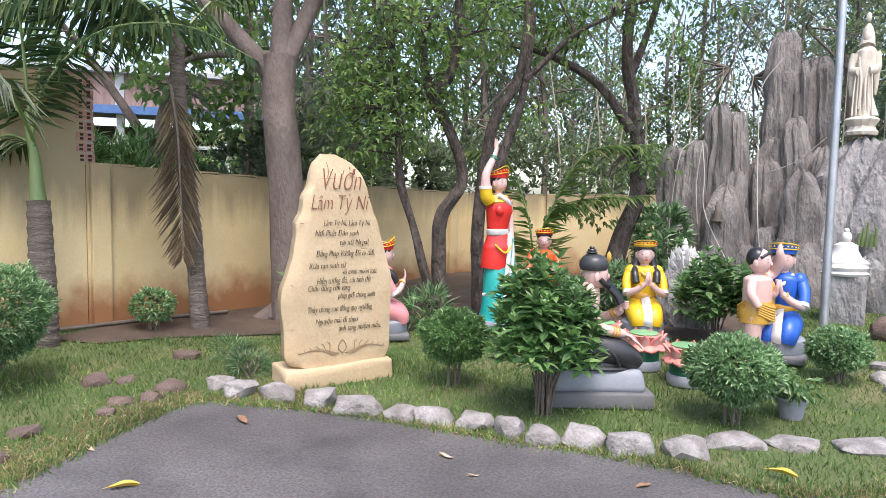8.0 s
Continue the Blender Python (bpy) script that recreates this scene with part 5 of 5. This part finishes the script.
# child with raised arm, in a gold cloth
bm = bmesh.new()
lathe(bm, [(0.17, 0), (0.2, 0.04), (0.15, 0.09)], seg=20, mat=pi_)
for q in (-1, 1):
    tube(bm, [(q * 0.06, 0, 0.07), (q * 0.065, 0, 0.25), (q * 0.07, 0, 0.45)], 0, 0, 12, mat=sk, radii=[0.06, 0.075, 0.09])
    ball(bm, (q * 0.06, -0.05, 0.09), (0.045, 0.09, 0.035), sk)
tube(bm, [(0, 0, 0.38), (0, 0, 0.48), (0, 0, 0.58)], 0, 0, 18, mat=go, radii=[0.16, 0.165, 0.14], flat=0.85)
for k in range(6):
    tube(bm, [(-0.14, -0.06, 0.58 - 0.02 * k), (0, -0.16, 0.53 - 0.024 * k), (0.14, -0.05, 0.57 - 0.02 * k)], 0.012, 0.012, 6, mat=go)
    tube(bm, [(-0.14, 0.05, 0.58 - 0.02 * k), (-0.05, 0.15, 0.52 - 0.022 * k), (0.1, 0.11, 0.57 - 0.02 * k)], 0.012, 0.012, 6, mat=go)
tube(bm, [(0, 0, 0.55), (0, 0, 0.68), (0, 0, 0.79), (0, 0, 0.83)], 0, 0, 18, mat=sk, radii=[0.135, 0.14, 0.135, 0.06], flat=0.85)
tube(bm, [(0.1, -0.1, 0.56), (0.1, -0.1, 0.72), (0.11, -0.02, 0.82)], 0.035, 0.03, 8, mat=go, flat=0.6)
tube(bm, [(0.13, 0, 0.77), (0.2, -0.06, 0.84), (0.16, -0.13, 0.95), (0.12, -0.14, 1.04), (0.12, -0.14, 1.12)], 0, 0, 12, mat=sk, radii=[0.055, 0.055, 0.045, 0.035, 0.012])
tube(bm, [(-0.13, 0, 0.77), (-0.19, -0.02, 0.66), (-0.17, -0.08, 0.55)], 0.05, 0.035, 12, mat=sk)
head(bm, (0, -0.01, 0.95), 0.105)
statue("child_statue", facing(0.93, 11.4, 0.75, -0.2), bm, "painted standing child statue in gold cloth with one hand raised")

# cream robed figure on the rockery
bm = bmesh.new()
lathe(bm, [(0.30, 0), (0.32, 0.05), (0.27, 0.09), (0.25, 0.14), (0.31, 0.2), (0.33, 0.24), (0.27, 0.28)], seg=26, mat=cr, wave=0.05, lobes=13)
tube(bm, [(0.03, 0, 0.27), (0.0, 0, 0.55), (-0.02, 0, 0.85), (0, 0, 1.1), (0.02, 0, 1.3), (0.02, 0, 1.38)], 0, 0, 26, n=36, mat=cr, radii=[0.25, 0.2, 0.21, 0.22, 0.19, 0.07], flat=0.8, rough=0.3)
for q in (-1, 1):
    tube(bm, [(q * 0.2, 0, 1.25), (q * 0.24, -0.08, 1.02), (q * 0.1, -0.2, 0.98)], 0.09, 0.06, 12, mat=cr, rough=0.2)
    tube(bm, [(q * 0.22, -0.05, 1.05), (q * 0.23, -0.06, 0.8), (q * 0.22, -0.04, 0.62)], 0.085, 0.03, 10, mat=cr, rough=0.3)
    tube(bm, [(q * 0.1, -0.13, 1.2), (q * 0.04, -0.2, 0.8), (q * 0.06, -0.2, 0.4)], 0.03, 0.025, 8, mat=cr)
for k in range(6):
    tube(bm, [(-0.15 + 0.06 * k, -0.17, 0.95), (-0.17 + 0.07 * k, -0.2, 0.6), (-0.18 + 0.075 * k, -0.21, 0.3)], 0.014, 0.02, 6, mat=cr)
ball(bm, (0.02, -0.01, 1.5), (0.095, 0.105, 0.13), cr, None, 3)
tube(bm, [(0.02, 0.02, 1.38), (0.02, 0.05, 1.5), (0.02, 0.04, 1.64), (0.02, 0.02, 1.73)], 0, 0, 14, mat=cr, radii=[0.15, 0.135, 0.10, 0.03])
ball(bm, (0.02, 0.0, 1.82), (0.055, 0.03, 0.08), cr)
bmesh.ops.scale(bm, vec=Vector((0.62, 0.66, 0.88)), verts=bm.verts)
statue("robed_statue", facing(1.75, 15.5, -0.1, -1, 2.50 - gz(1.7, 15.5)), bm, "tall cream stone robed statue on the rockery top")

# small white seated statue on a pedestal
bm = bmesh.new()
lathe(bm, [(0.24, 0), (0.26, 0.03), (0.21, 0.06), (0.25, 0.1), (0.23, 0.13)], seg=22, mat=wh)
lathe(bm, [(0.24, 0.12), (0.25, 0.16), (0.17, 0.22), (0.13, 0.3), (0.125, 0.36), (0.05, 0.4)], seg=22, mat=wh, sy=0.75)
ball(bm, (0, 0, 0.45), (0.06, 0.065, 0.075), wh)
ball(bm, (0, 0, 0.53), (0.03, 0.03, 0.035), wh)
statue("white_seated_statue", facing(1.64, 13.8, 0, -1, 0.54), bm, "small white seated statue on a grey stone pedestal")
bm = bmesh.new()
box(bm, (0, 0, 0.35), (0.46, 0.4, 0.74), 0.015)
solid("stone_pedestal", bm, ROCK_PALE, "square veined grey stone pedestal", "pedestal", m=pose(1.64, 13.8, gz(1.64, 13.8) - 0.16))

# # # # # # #

_TASK INSTRUCTIONS_
Find each line holding the word "with" and copy it.

_SOLUTION TO THIS TASK_
Continue the Blender Python (bpy) script that recreates this scene with part 5 of 5. This part finishes the script.
# child with raised arm, in a gold cloth
statue("child_statue", facing(0.93, 11.4, 0.75, -0.2), bm, "painted standing child statue in gold cloth with one hand raised")